For decades, keratoplasty defined the end stage of keratoconus management. At the 10th Congress of the Swiss Academy of Ophthalmology (SAoO), held at the KKL Luzern, that assumption was examined critically—and with some discomfort. The question posed was deliberately direct: will keratoplasty for keratoconus still be needed in 2040?

This question framed a scientific presentation by ELZA corneal, cataract, and refractive surgeon, Emilio Torres-Netto, MD, PhD, FEBO, FWCRS. Rather than arguing for the disappearance of transplantation, the lecture explored how its role has already begun to contract and specialize as earlier, less invasive interventions have matured. Will Keratoplasty for Keratoconus Still Be Needed in 2040? Historically, penetrating and later lamellar keratoplasty were unavoidable for many patients with progressive ectasia.

Dr. Emilio Torres-Netto on stage at the KKL Lucerne during SAoO 2026.

Over the past two decades, however, the clinical trajectory of keratoconus has changed. Earlier diagnosis through advanced tomography, widespread adoption of CXL, and the increasing use of corneal regularization strategies have shifted intervention to much earlier stages of disease. As a result, fewer patients now progress to the level of corneal failure that once made transplantation inevitable.

In his SAoO presentation, Dr. Torres-Netto reviewed these developments through the lens of long-term clinical outcomes. He emphasized that while keratoplasty has become less frequent, it has not become redundant. Advanced scarring, late presentation, biomechanical collapse, and contact lens intolerance continue to define a subgroup of patients for whom transplantation remains appropriate. What has changed is the context: keratoplasty is increasingly a selective intervention rather than a default endpoint.

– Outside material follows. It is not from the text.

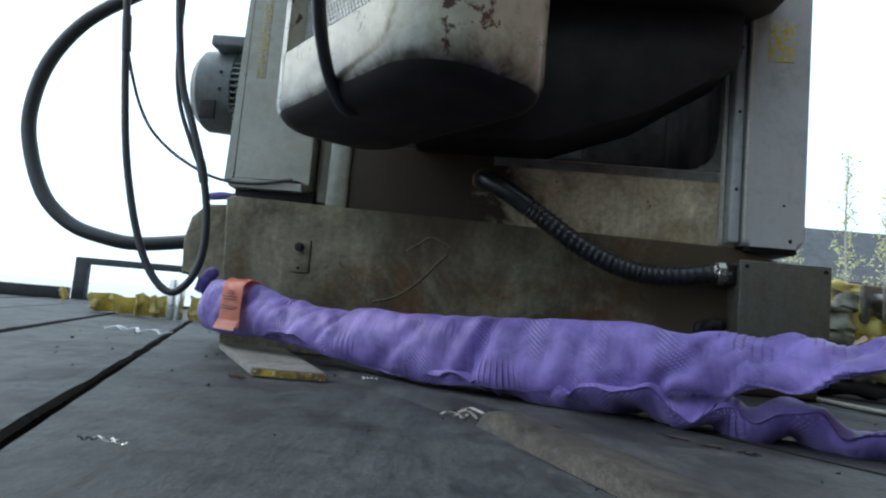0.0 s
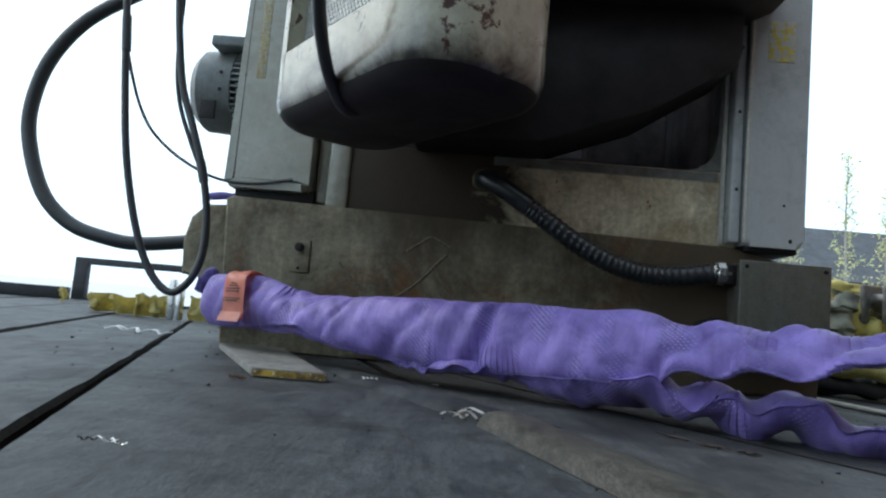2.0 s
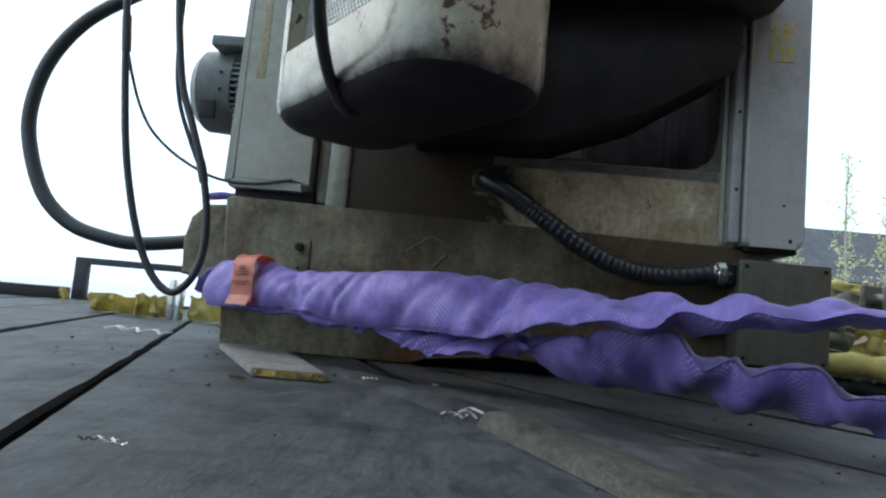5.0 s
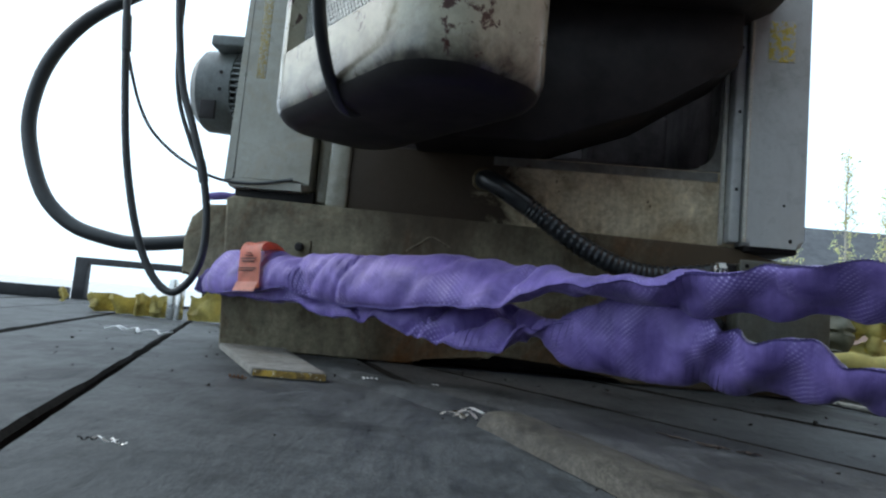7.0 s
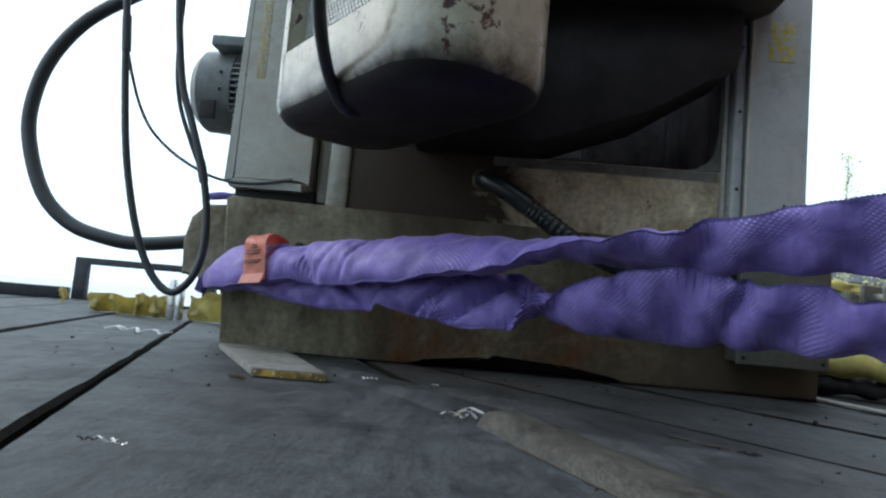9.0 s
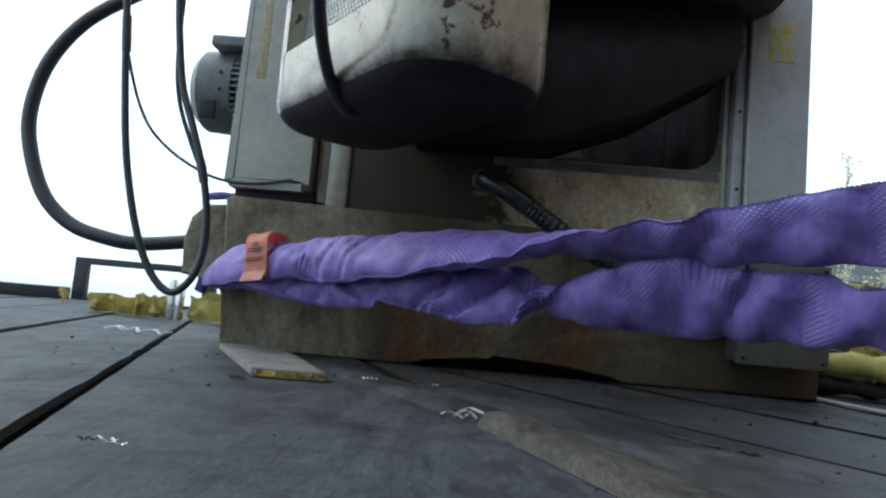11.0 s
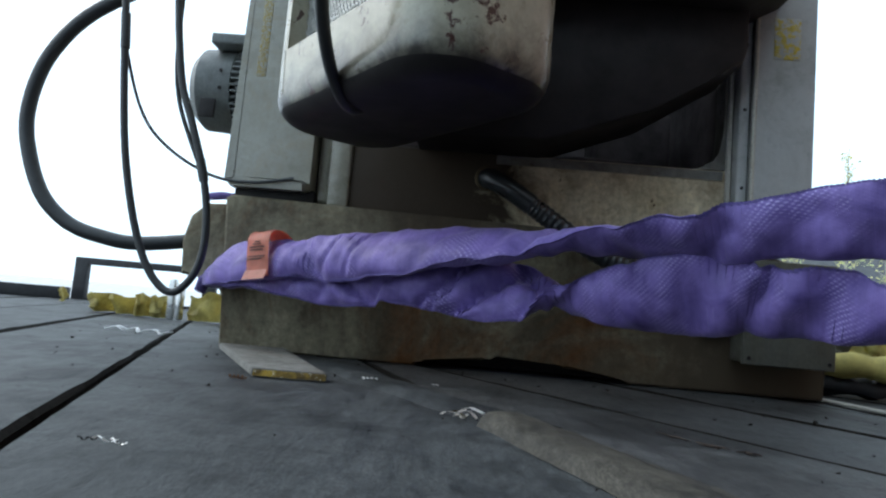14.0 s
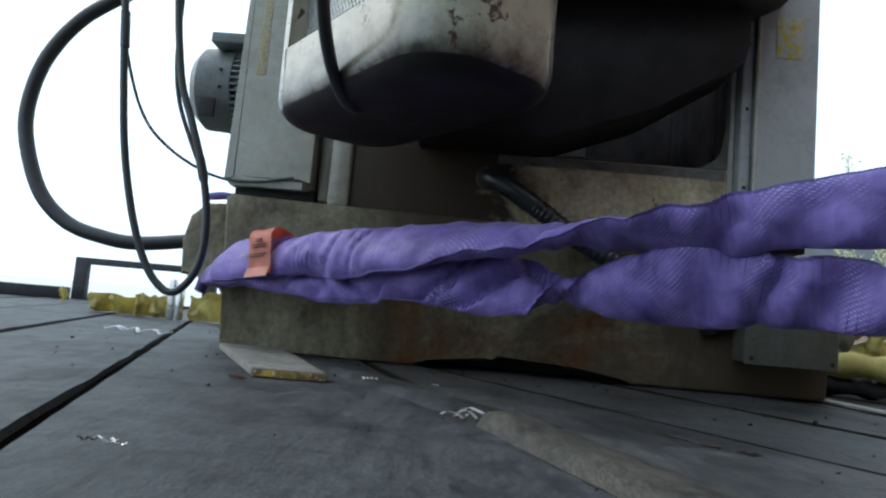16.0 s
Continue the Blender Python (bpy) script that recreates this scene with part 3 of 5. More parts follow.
# chalk lines drawn on the foot
def chalk(points, width=0.0045):
    bm = bmesh.new()
    path = smooth_path([(u, -0.0012, z) for u, z in points], 6)
    last = None
    for i, p in enumerate(path):
        d = (path[min(i + 1, len(path) - 1)] - path[max(i - 1, 0)]).normalized()
        o = Vector((-d.z, 0, d.x)) * width * (0.5 + 0.25 * noise.noise((i * 0.7, p.x * 40, 2)))
        row = [bm.verts.new(p + s * o + Vector((0, -0.0006 if s == 0 else 0.0008, 0))) for s in (-1, 0, 1)]
        if last:
            for k in (0, 1):
                bm.faces.new((last[k], last[k + 1], row[k + 1], row[k]))
        last = row
    return part("chalk_mark", bm, CHALK, machine, "pale scratched chalk line")


chalk([(0.297, 0.185), (0.321, 0.201), (0.339, 0.211), (0.37, 0.196)])
chalk([(0.365, 0.184), (0.346, 0.164), (0.322, 0.136), (0.287, 0.109), (0.25, 0.097)])
chalk([(0.346, 0.162), (0.364, 0.134), (0.387, 0.099)])
chalk([(0.188, 0.157), (0.22, 0.122), (0.246, 0.092)])

# left side: gear case, motor, hoses and cables
bm = bmesh.new()
prism(bm, [(-0.104, 0.118), (-0.03, 0.108), (-0.03, 0.085), (0.0, 0.08), (0.0, 0.25), (-0.072, 0.246), (-0.098, 0.222), (-0.108, 0.18)], 0.06, 0.3, 0.006, 3)
part("gear_case", bm, CAST, machine, "greenish brown gear case beside the foot")
motor = part("motor", (lambda b: (disc(b, (-0.085, 0.24, 0.5), (1, 0, 0), 0.082, 0.12, 28), b)[1])(bmesh.new()), MOTOR, machine, "small blue-grey electric motor")
bm = bmesh.new()
rings = []
for x, r in ((-0.178, 0.05), (-0.182, 0.068), (-0.166, 0.083), (-0.1, 0.087), (-0.096, 0.086), (-0.096, 0.078)):
    rings.append([bm.verts.new((x, 0.24 + r * math.cos(2 * math.pi * k / 32), 0.505 + r * math.sin(2 * math.pi * k / 32))) for k in range(32)])
for a, b in zip(rings, rings[1:]):
    for k in range(32):
        bm.faces.new((a[k], a[(k + 1) % 32], b[(k + 1) % 32], b[k]))
bm.faces.new(rings[0])
part("fan_cover", bm, MOTOR, motor, "speckled blue-grey fan cover", 30)
for k in range(22):
    a = math.pi * (0.55 + 0.9 * k / 21)
    bm = bmesh.new()
    c, s = math.cos(a), math.sin(a)
    n = Vector((0, s, -c)) * 0.0016
    e0, e1 = Vector((0, 0.24, 0.5)) + Vector((0, c, s)) * 0.078, Vector((0, 0.24, 0.5)) + Vector((0, c, s)) * 0.093
    vs = [bm.verts.new(e + g * n + Vector((x, 0, 0))) for x in (-0.092, 0.03) for e, g in ((e0, -1), (e0, 1), (e1, 1), (e1, -1))]
    for f in ((0, 1, 2, 3), (7, 6, 5, 4), (0, 4, 5, 1), (1, 5, 6, 2), (2, 6, 7, 3), (3, 7, 4, 0)):
        bm.faces.new([vs[i] for i in f])
    part("cooling_fin", bm, MOTOR, motor)
block("motor_hood", -0.138, -0.06, 0.145, 0.26, 0.572, 0.594, MOTOR, motor, 0.004, "chipped motor bracket")
block("motor_plate", -0.146, -0.116, 0.146, 0.1535, 0.425, 0.462, DARKMETAL, motor, 0.001, "dark rating plate")
for y, z in ((0.152, 0.52), (0.153, 0.486)):
    bolt("screw", (-0.113, y, z), (0, -1, 0), 0.004, 0.004, DARKMETAL, motor)
LOOP = [(-0.16, 0.05, 0.66), (-0.255, 0.05, 0.614), (-0.335, 0.05, 0.56), (-0.389, 0.05, 0.486), (-0.411, 0.05, 0.405), (-0.406, 0.05, 0.332), (-0.368, 0.05, 0.241), (-0.314, 0.055, 0.19),
        (-0.249, 0.06, 0.17), (-0.187, 0.07, 0.165), (-0.09, 0.09, 0.18)]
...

The lecture also addressed how lamellar techniques and tissue-sparing approaches have refined surgical indications and outcomes when transplantation is required. In parallel, the expanding repertoire of non-transplant interventions has raised a more nuanced question – not whether keratoplasty will disappear, but how rarely it may be needed if disease progression is identified and stabilized early enough.

 

Within the broader framework of the SAoO congress, which this year celebrated its tenth edition with a clinically focused and forward-looking program, the presentation served as a reminder that progress in keratoconus management has been incremental, evidence-driven, and cumulative. By 2040, keratoplasty is likely to remain part of the therapeutic landscape – but for fewer patients, and for clearer reasons than ever before.